By rethinking our approach to space travel, Elon Musk’s SpaceX has been able to make real progress in reducing how much space travel costs, he said. “SpaceX has managed to cut the average cost of a rocket launch by focusing attention on identifying the biggest costs associated with launching a rocket into space, which is the cost of building a brand-new rocket for every trip.” Today, SpaceX develop rockets that can be used more than once. “And it backed up this novel concept of making reusable rockets with an extremely tight control on costs,” he said. Where NASA sees a cost overrun of around 90% on an average flight, SpaceX’s cost overrun is just 1.1%.

He went on to highlight Costco, a membership-based wholesale retailer, and its infamous hotdog and soda special. “In the ‘80s, Costco realised that if people are coming into its stores to do some shopping, they’re going to get hungry. So it started selling a hotdog and a refillable soda for $1.50.”

Since launching the promotion about 40 years ago, it hasn’t increased the price of this combo by a single cent, Lawlor said. This is because the hotdog and soda combo has become something Costco does to make the shopping experience more enjoyable. “And, let’s be honest, if you’ve eaten a hotdog and enjoyed a soda, you’re more likely to spend more time in the store and spend more money.”

Spending money to deliver value

But how has it managed to keep the price stable? One way is by starting to produce its own hotdogs, rather than buying them from someone else. It also redesigned its food courts to speed up the amount of time it takes to buy a hotdog, which, in turn, lowers servicing costs. “It’s about the hotdog, but it’s also not about the hotdog because to be able to buy this super-cheap hotdog from Costco, you need to be a Costco member, which costs customers an annual membership fee.”

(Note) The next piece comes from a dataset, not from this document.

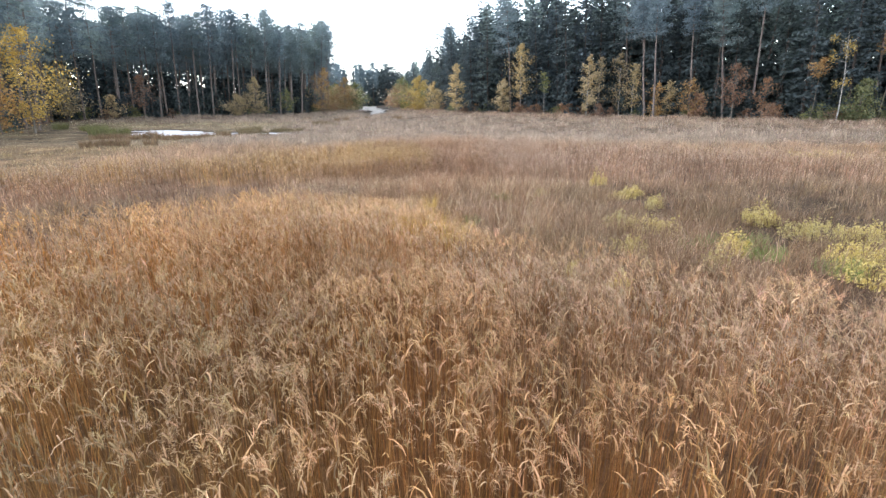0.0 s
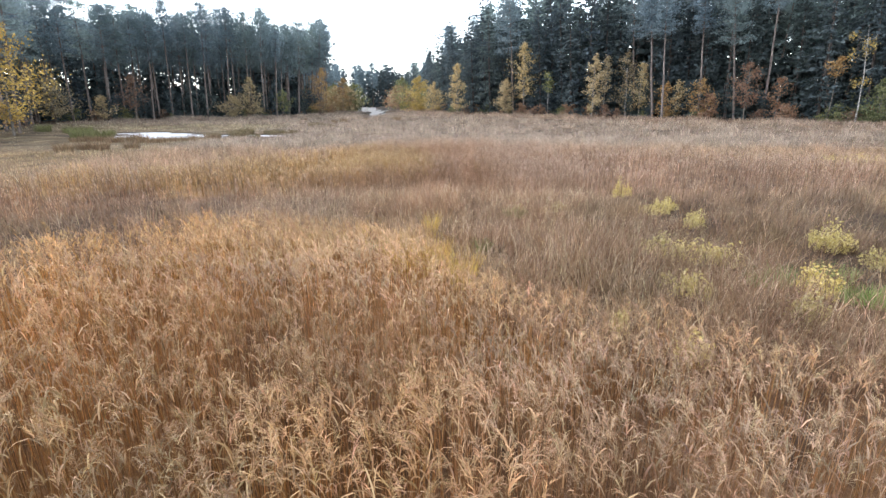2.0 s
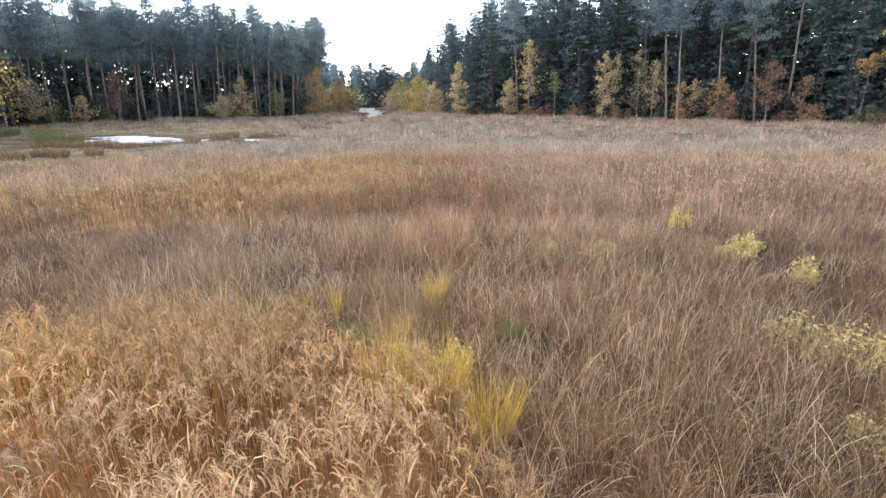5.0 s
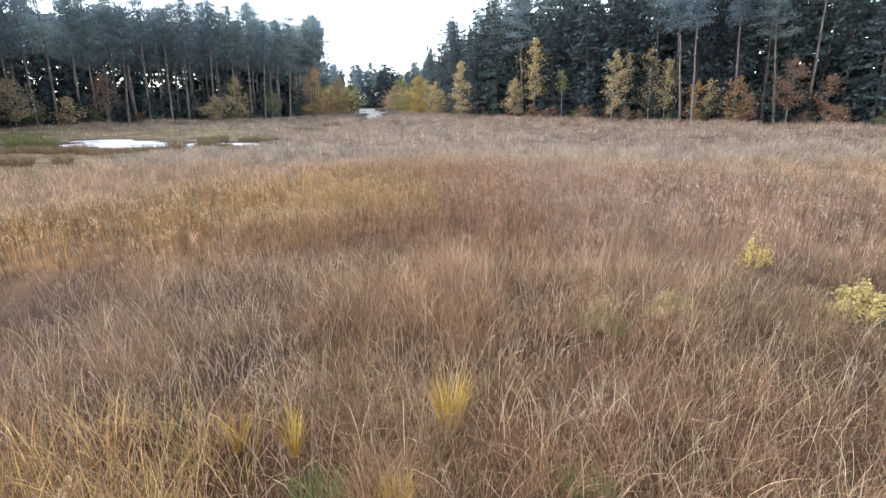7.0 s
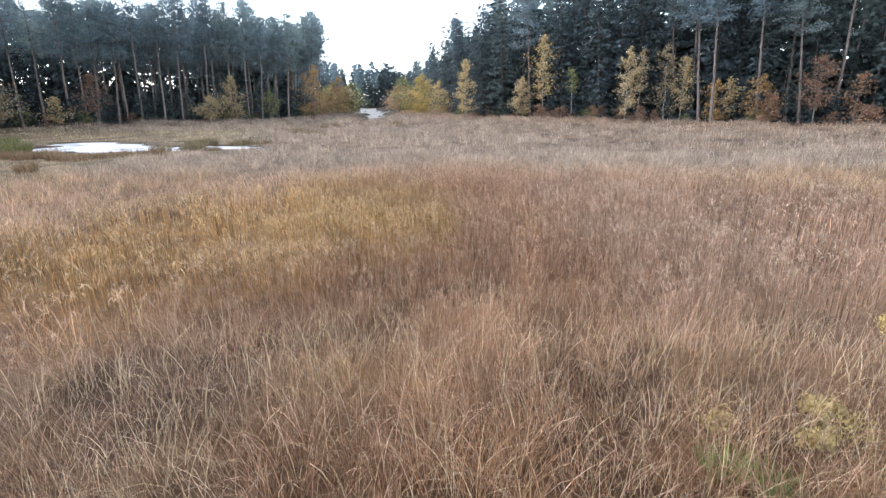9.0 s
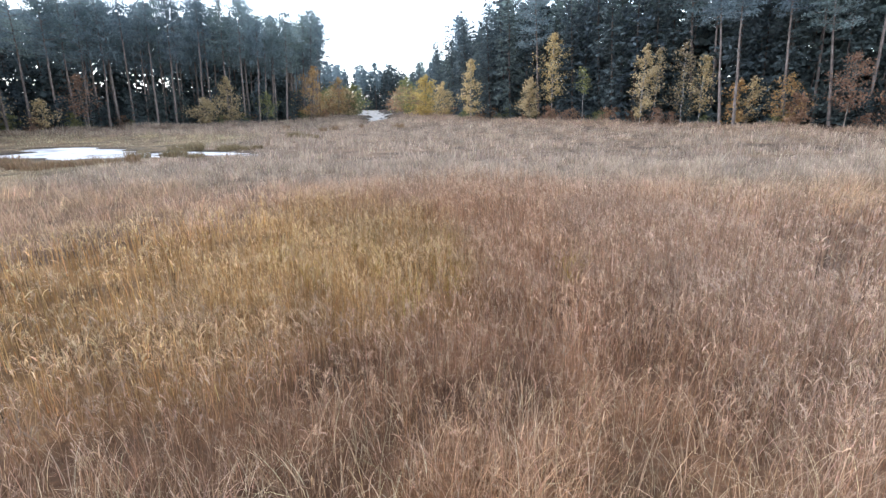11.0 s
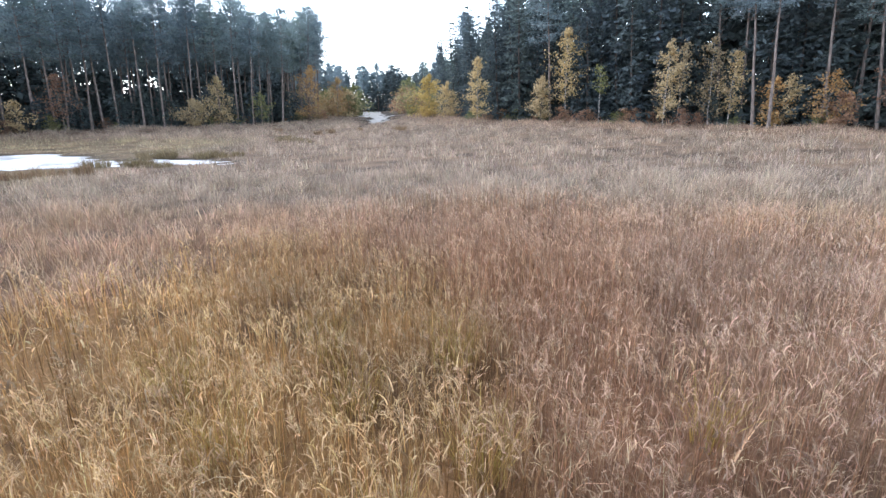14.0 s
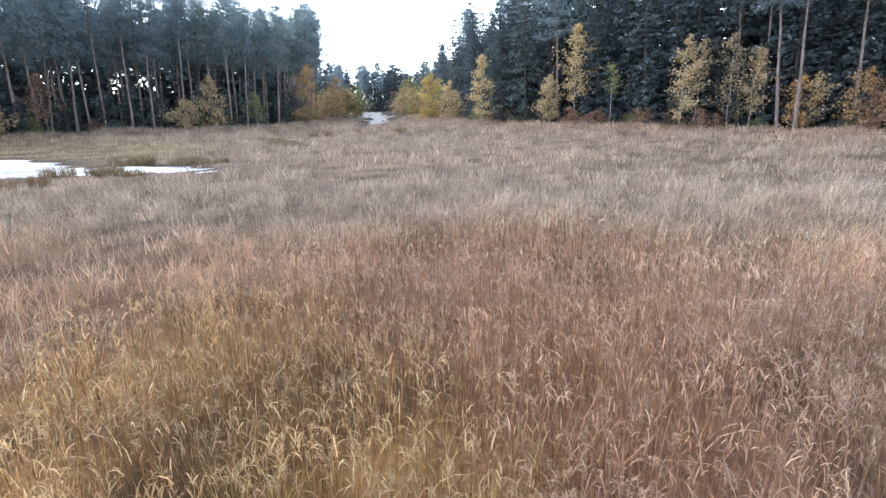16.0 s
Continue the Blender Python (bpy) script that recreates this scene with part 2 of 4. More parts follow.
def patch_colour(x, y):
    """Colour of the dry plants at a place: gold, tan, brown, mauve and grey patches run into one another."""
    x, y = np.asarray(x, float), np.asarray(y, float)
    e = y - front_edge(x) + (N2(x, y) - 0.5) * 2.5
    front = smooth(0.8, -0.8, e)
    gold_rim = front * smooth(-5.2, -2.0, e) * smooth(3, -1, x + (N2(y, x) - 0.5) * 3)
    second = smooth(-3.0, 3.0, y - second_near(x) + (N2(x, y) - 0.5) * 5) * smooth(1.0, -1.0, y - second_far(x) + (N2(x, y) - 0.5) * 3)
    left = smooth(1.3, -1.1, x + 0.9 + (N1(x, y) - 0.5) * 3)
    left = left * smooth(1.5, -1.3, y - np.interp(x, [-20, -12.5, -7, -4.5, -2.8, -1.5], [40, 46, 45.6, 44.9, 43.3, 42.3]) + (N1(y, x) - 0.5) * 3)
    left = left * smooth(-2.0, 2.0, y - np.interp(x, [-20, -9, -5.8, -2.4, 0], [28, 30.5, 32, 34.5, 36]) + (N2(x, y) - 0.5) * 4)
    mid = (1 - front) * (1 - second)
    far = smooth(50, 58, y)
    side = smooth(7, 13, np.abs(x) + (N3(x, y) - 0.5) * 5) * (1 - far) * np.where(x < 0, 0.3, 0.6)
    pasture = smooth(-26, -34, x) * smooth(110, 96, y)
    right, beyond = smooth(1, 8, x + (N2(y, x) - 0.5) * 5), smooth(44, 49, y)
    w = [front * (1 - gold_rim) * 1.0 + second * (0.22 + 0.12 * left + 0.1 * beyond) + mid * (1 - far) * 0.12,
         far * 0.25 + mid * (0.1 + 0.28 * N1(y, x) * smooth(24, 30, y)) + second * (0.2 + 0.6 * right + 0.15 * beyond) + front * smooth(-7, -4, e) * smooth(0, -2, e) * smooth(-8, -3, x) * 0.8,
         gold_rim * 0.45 + second * left * 0.7 * (0.5 + N1(x, y)),
         mid * (1 - far) * (1 - 0.5 * side) * 0.85 + second * (1 - left) * 0.2 + N2(x, y) * 0.2,
         second * (1 - left) * (0.38 + 0.3 * right) + mid * (1 - far) * N3(x, y) * 0.06 + far * 0.22 * N3(y, x),
         mid * (0.1 + side * 0.4 + far * 1.1 + 0.45 * (1 - far) * smooth(-2, -6, x) * smooth(20, 23, y)) * (0.5 + N3(y, x)),
         gold_rim * 0.95 + front * N3(x, y) * 0.3,
         front * smooth(1, -4, x) * smooth(11, 5, y) * 0.5 + mid * (1 - far) * side * N2(y, x) * 0.5 * (x > 0) + far * 0.1 + pasture * 1.2 + second * left * 0.14 * N2(x, y) + mid * (1 - far) * 0.3 * smooth(0.5, 0.8, N2(x + 40, y)),
         far * smooth(20, 4, -away(x, y, RIGHT_EDGE)) * 0.6 + front * 0.12 * N1(x, y) + second * (1 - left) * (1 - right) * (1 - 0.5 * beyond) * 0.3 + mid * (1 - far) * 0.4 * N2(y, x)]
    dark_side = mid * smooth(2, 6, x + (N2(x, y) - 0.5) * 4) * smooth(33, 26, y)      # darker, slightly more olive colour at the right side of the meadow
    shade = (0.62 + 0.76 * N1(x, y)) * (0.78 + 0.44 * N2(x, y)) * (1 - 0.17 * front * smooth(1, -4, x) * smooth(11, 5, y)) * (1 - 0.22 * dark_side) * (1 - 0.25 * mid * smooth(31, 25, y)) * (1 - 0.1 * far * mid)
    w[7] = w[7] + dark_side * 0.1 * N2(y, x)
    return shade[:, None] * blend([C_TAN, C_PALE, C_GOLD, C_BROWN, C_MAUVE, C_GREY, C_ORANGE, C_OLIVE, C_RUST], w)


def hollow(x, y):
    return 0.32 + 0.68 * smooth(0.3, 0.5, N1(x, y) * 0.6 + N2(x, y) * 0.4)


# ---- mesh tools ----
def mesh_from(name, verts, tris, mat, tints=None, smooth_faces=False):
    verts, tris = np.asarray(verts, np.float32), np.asarray(tris, np.int32)
    me = bpy.data.meshes.new(name)
    me.vertices.add(len(verts))
    me.vertices.foreach_set("co", verts.ravel())
    me.loops.add(tris.size)
    me.loops.foreach_set("vertex_index", tris.ravel())
    me.polygons.add(len(tris))
    me.polygons.foreach_set("loop_start", np.arange(0, tris.size, 3, dtype=np.int32))
    if smooth_faces:
        me.polygons.foreach_set("use_smooth", np.ones(len(tris), bool))
    me.update(calc_edges=True)
    if tints is not None:
        at = me.attributes.new("tint", "FLOAT_COLOR", "POINT")
        rgba = np.ones((len(verts), 4), np.float32)
        rgba[:, :3] = tints
        at.data.foreach_set("color", rgba.ravel())
    me.materials.append(mat)
    return me


class Heap:
    """Gathers many small pieces into one mesh."""

    def __init__(self):
        self.v, self.f, self.c, self.n = [], [], [], 0

    def add(self, v, f, c=None):
        self.v.append(v)
        self.f.append(np.asarray(f) + self.n)
        if c is not None:
            self.c.append(c)
        self.n += len(v)

    def mesh(self, name, mat, smooth_faces=False):
        return mesh_from(name, np.concatenate(self.v), np.concatenate(self.f), mat, np.concatenate(self.c) if self.c else None, smooth_faces)


def strips(base, az, length, width, th0, th1, segs, tint, twist=0.6, belly=0.0, power=1.0):
    """Tapered bent blades. th0, th1: lean from upright at foot and tip, in radians; belly: 0 tapers from the foot, 1 is widest in the middle."""
    n = len(base)
    s = np.linspace(0, 1, segs + 1)
    th = th0[:, None] + (th1 - th0)[:, None] * ((s[:-1] + 0.5 / segs) ** power)[None]
    step = (length / segs)[:, None]
    r = np.concatenate([np.zeros((n, 1)), np.cumsum(np.sin(th) * step, 1)], 1)
    z = np.concatenate([np.zeros((n, 1)), np.cumsum(np.cos(th) * step, 1)], 1)
    mid = base[:, None, :] + np.stack([r * np.cos(az)[:, None], r * np.sin(az)[:, None], z], 2)
    sa = az + math.pi / 2 + rng.uniform(-twist, twist, n)
    side = np.stack([np.cos(sa), np.sin(sa), np.zeros(n)], 1)
    prof = (1 - belly) * (1 - 0.75 * s[:-1]) + belly * (0.35 + 0.65 * np.sin(math.pi * np.clip(s[:-1] + 0.12, 0, 1)))
    half = 0.5 * width[:, None] * prof[None]
    a = mid[:, :-1] - side[:, None, :] * half[..., None]
    b = mid[:, :-1] + side[:, None, :] * half[..., None]
    k = 2 * segs + 1
    v = np.empty((n, k, 3))
    v[:, 0:2 * segs:2], v[:, 1:2 * segs:2], v[:, -1] = a, b, mid[:, -1]
    f = []
    for i in range(segs - 1):
        p = 2 * i
        f += [(p, p + 1, p + 3), (p, p + 3, p + 2)]
    f.append((2 * segs - 2, 2 * segs - 1, 2 * segs))
    f = np.array(f)[None] + (np.arange(n) * k)[:, None, None]
    return v.reshape(-1, 3), f.reshape(-1, 3), np.repeat(tint, k, 0)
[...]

Delivering the event’s second keynote address, Dr Fazlyn Petersen, a senior lecturer in the Department of Information Systems at University of the Western Cape, said you can’t reduce your costs if you don’t understand what your value proposition is and what value you add to your customer. You also need to know what makes you money, she said. “Drawing on Matt’s Costco example, they’re happy to make a loss on their hotdogs because they know that this offering keeps their customers happy, gets more people into their stores, and more people equals more money.” It’s about understanding what your customers want and then spending money on activities that provide the most value to them, Dr Petersen added. This makes it easier to prioritise where you spend your budget.

Disrupt the game

Pragasen Pather, Sun International Group’s CIO, learnt a lot about strategically allocating budget during Covid. When the country went into lockdown, Sun International was one of the businesses most affected because it couldn’t operate. But rather than giving up, it put several strategies in place to keep the lights on.

Speaking during a panel discussion at the event, Pather said Sun International’s approach to innovation without driving up costs is all about embracing different levels of innovation – incremental innovation, radical innovation and disruptive innovation. “Play the game, win the game, disrupt the game,” he said, noting that all of this is done to increase revenue in different ways. For example, Sun International’s latest disruptive move has been the launch of what Pather terms an “omnichannel gaming experience”, which makes it possible for people to gamble anywhere, online. The easier it is for people to gamble, the more money Sun International makes.

People still think of technology as a competitive advantage, but everyone is doing the same things with technology, he said. The real competitive advantage comes when your tech investments are directed in a way that allows you to improve processes, up efficiency and do something a little differently.